Part of a data file:

____

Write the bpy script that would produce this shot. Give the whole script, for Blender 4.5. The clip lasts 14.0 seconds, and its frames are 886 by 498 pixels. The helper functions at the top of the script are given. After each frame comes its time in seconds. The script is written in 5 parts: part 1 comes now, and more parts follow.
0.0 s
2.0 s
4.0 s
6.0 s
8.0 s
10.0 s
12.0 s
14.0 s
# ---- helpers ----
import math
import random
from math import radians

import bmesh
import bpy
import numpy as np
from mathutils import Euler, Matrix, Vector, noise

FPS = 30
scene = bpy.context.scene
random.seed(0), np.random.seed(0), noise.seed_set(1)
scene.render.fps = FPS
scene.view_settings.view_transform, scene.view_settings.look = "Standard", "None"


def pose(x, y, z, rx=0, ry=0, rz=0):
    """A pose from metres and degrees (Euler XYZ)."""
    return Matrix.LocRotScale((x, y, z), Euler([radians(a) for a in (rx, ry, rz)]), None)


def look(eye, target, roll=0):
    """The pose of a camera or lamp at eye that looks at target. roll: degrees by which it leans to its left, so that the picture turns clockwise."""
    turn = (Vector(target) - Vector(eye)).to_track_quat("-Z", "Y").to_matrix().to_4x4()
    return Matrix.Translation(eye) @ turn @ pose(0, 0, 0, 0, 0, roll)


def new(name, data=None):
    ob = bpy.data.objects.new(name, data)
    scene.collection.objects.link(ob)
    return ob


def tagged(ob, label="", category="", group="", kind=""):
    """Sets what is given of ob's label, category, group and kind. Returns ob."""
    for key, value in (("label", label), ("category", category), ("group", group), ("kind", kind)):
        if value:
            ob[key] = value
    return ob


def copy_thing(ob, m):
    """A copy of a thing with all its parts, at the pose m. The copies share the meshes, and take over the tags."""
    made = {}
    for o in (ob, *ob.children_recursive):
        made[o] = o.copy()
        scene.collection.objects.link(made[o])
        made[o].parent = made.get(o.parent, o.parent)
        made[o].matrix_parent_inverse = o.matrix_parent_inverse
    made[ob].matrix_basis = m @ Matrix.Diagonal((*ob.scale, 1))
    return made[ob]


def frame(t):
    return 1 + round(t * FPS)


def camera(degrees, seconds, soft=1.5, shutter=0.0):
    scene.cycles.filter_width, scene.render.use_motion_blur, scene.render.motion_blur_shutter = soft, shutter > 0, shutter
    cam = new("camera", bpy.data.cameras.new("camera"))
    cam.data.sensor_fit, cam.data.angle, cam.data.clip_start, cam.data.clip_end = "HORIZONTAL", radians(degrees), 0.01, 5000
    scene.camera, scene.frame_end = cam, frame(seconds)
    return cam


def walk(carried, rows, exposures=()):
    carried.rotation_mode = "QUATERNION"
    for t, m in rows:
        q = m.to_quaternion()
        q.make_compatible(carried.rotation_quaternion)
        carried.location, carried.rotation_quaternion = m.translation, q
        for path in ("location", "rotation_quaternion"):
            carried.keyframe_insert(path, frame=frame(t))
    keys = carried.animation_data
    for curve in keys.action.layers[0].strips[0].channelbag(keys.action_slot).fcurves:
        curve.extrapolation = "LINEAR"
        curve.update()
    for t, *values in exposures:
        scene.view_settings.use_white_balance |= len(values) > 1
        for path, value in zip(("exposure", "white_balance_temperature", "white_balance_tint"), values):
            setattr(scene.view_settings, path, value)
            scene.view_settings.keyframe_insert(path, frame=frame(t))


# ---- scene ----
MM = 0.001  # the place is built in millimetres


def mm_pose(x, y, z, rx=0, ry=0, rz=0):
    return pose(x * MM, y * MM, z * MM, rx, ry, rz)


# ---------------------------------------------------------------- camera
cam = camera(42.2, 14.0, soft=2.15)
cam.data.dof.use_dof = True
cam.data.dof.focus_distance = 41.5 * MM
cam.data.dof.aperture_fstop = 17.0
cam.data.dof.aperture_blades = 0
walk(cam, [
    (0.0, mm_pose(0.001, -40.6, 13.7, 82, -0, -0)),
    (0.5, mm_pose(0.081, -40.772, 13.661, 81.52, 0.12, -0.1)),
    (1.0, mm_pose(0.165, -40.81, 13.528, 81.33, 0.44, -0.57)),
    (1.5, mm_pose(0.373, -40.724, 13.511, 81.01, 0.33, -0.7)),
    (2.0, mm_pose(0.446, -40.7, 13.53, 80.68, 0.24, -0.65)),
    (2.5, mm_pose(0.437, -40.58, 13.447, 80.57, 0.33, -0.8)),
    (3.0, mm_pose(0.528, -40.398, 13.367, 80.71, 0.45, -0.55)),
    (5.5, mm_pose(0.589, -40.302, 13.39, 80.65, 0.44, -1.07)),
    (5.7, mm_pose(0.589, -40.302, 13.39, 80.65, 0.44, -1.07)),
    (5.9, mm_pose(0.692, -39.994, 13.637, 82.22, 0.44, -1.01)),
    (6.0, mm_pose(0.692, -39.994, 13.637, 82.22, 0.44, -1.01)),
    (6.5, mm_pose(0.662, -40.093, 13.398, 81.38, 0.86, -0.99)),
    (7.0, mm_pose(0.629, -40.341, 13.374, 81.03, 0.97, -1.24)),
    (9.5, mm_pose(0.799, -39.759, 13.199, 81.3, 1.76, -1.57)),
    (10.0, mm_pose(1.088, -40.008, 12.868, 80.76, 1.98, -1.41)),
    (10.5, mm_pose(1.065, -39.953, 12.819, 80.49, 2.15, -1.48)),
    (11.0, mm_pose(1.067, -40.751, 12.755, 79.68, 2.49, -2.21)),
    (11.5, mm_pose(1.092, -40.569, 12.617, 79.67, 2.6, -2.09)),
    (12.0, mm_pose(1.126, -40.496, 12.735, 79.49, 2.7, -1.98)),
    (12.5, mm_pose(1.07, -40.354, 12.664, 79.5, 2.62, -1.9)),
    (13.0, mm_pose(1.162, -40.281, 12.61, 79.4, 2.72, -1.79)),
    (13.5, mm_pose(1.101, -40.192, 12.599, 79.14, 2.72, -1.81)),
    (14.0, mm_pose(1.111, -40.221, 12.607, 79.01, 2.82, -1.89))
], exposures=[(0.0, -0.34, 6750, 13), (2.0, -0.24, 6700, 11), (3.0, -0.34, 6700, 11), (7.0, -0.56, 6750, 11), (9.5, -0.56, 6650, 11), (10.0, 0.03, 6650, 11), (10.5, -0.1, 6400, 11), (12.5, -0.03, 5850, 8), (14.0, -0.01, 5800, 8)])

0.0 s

____

__What is asked__
Copy out all lines above that include the string "frame".

__Correct result__
Write the bpy script that would produce this shot. Give the whole script, for Blender 4.5. The clip lasts 14.0 seconds, and its frames are 886 by 498 pixels. The helper functions at the top of the script are given. After each frame comes its time in seconds. The script is written in 5 parts: part 1 comes now, and more parts follow.
def frame(t):
    scene.camera, scene.frame_end = cam, frame(seconds)
            carried.keyframe_insert(path, frame=frame(t))
            scene.view_settings.keyframe_insert(path, frame=frame(t))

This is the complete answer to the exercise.